The hardwood forests of the central Appalachians are a bastion of biodiversity, providing protective habitat for some 6,000 species of plants and animals. They support a $5 billion forest products industry in Pennsylvania alone. But these forests face stresses that could change their character substantially over the next hundred years.
One of these stresses is climate change. Given current forecasts for rising temperatures and increased precipitation, the suitable habitats for many individual tree species are expected to migrate north. But forest ecologist Margot Kaye says the impact on actual trees is hard to predict.
"Trees persist for so long on the landscape, they have to be able to tolerate a wide range of conditions," Kaye says. "If you just took a species on its own and looked at its physiological limits, that's one question. But you can't take that species away from the environment it's growing in. You have to look at the whole forest."

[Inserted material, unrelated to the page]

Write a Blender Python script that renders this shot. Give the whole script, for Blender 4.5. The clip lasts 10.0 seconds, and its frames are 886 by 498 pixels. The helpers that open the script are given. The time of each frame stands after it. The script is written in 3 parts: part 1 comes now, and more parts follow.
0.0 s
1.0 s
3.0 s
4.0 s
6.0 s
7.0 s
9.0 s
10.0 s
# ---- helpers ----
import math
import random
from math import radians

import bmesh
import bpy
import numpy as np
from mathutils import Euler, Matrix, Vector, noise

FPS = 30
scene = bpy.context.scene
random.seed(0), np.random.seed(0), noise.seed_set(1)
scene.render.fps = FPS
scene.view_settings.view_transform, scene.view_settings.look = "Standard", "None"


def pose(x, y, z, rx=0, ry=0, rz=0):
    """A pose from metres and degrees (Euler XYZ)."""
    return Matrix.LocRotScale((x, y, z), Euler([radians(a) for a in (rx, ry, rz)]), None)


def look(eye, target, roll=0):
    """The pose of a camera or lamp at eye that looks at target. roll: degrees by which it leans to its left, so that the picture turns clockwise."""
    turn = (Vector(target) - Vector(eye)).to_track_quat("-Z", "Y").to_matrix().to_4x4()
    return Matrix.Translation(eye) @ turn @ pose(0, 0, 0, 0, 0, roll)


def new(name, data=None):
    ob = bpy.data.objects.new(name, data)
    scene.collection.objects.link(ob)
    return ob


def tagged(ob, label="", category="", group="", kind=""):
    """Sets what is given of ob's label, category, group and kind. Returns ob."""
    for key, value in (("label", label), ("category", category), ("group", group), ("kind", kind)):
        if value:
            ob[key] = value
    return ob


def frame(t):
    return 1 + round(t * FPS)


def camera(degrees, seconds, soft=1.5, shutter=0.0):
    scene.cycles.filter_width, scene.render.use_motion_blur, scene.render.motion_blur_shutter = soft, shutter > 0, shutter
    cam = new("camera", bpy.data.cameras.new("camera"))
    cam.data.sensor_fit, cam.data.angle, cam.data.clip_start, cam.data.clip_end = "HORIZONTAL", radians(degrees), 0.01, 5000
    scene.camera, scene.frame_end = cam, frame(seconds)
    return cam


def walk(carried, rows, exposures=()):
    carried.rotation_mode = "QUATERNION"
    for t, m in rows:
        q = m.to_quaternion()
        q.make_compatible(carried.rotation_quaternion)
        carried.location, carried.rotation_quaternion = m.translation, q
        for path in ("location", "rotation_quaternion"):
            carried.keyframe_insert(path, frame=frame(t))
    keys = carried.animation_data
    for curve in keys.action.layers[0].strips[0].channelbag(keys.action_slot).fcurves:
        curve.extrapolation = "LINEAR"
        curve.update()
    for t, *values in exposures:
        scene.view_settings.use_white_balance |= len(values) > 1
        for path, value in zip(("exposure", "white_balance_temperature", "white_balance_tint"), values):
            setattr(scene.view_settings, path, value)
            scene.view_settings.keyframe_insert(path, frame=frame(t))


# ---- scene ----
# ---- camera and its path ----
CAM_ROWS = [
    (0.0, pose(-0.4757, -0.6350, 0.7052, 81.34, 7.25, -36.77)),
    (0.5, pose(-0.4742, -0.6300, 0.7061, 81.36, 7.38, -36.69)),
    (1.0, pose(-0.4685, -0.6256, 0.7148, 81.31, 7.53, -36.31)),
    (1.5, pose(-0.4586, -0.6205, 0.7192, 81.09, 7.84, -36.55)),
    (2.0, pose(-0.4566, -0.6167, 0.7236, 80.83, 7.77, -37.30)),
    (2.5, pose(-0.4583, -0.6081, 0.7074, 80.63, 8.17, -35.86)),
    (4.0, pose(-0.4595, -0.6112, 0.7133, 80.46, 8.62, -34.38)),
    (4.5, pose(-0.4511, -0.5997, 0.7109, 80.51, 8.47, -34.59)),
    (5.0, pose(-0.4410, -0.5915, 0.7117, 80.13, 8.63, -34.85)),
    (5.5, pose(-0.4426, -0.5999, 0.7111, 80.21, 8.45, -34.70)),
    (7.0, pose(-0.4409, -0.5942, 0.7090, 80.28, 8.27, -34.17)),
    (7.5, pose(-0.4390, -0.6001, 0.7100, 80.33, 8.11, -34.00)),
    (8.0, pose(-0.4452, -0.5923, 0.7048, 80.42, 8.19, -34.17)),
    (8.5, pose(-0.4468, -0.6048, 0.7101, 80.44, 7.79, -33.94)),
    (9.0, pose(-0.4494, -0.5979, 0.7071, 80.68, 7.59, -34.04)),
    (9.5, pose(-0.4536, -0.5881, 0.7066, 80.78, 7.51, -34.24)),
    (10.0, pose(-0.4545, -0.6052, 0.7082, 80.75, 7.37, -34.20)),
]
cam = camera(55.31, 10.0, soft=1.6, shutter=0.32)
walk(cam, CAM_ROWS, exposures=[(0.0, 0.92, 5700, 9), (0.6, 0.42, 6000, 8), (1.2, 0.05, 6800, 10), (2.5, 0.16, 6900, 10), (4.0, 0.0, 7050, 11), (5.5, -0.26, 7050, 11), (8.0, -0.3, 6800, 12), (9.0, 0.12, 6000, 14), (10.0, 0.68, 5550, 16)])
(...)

In the Northeast in particular, that's a challenging task. "The forests here are very complex," Kaye says. "There is no single smoking gun like precipitation that acts as a limiting factor. There are many contributing factors."
To begin to sort things out, Kaye and her students conducted a three-year experiment on a small plot of land near Penn State's nature center in Stone Valley. They cleared the land and then, using heat lamps and irrigation, set up conditions to mimic the warmer and wetter projections for the future. "We wanted to see the effects of these changes on the successional environment," Kaye says.
With regard to tree regeneration, she reports, perhaps their most significant finding was that the direct effects of warming were not as important as some of the indirect effects that were observed.
Northern red oak, for example, managed to germinate and grow just fine under conditions of two degrees warming. "Moderate warming, by itself, is not going to be the bottleneck," Kaye concludes. "But then you have to look at things like competition."
Young trees, she explains, rely heavily on the shoulder seasons—spring and fall—to grab the light they need. "There are these little windows of opportunity, especially in spring, where they can get a lot of light, and fix a lot of carbon, before other, faster growing plants start to block the sun."
Kaye and her team found that under warming conditions, trees and tall shrubs began to put their leaves out significantly earlier. Where under normal conditions the forest's greening is staggered by species, with simulated warming, it all pops out at once.
"What you start to have is an issue with some species losing that window of time," Kaye says. "And that will then eventually have cascading effects on biodiversity. If you look at how well any given group of plants is doing, what's actually most important is not temperature and precipitation, but how much of everything else is around. That's what determines most of their success."
A complex picture
Another indirect effect plays out below the surface. "In a warmer, wetter environment, you'd expect increased soil respiration"—the critical production of carbon dioxide by soil microorganisms. "But there was no increase," Kaye says. "Respiration was no different from the ambient—it actually was less than with warming or wetting alone." Her graduate student, Marshall McDaniel, suggested in his Ph.D. dissertation that the repeated cycles of wetting and drying put stress on the soil's microbial community, and some of the microbes couldn't handle it. Those that remained couldn't break down carbon as efficiently.
Beyond its impact on microbes, increased precipitation seemed to have no effect on regeneration. "This is a pretty wet area," Kaye reasons. "Maybe the amount of water we added was not enough to make a difference." But if the predictions of climate modelers come true—fewer but more intense storms with longer periods of mini-drought between them—"that could change things very much, especially when we're talking about saplings with shallow roots," she says.
The difficulty of simulating precipitation change shows the limits of small-scale experiments, she says. "They're great for answering some questions, but they give us only one piece of the puzzle. Now we need to look at what's really happening on the landscape."
To do that, Kaye and graduate student Christy Rollinson are collecting tree-ring samples from all across the central Appalachian range, and comparing them against temperature and precipitation records for the last hundred years.
Climate change is not the only concern, Kaye notes. Land-use practices, including the widening footprint of Marcellus shale drilling, invasive plant species and insect pests like the woolly adelgid and the emerald ash borer, and a large and growing deer population could cause significant changes in forest composition.
"I can't tell you right now what these forests will look like a hundred years from now," she says. "We will need a better understanding of all these influences, and of how they fit together."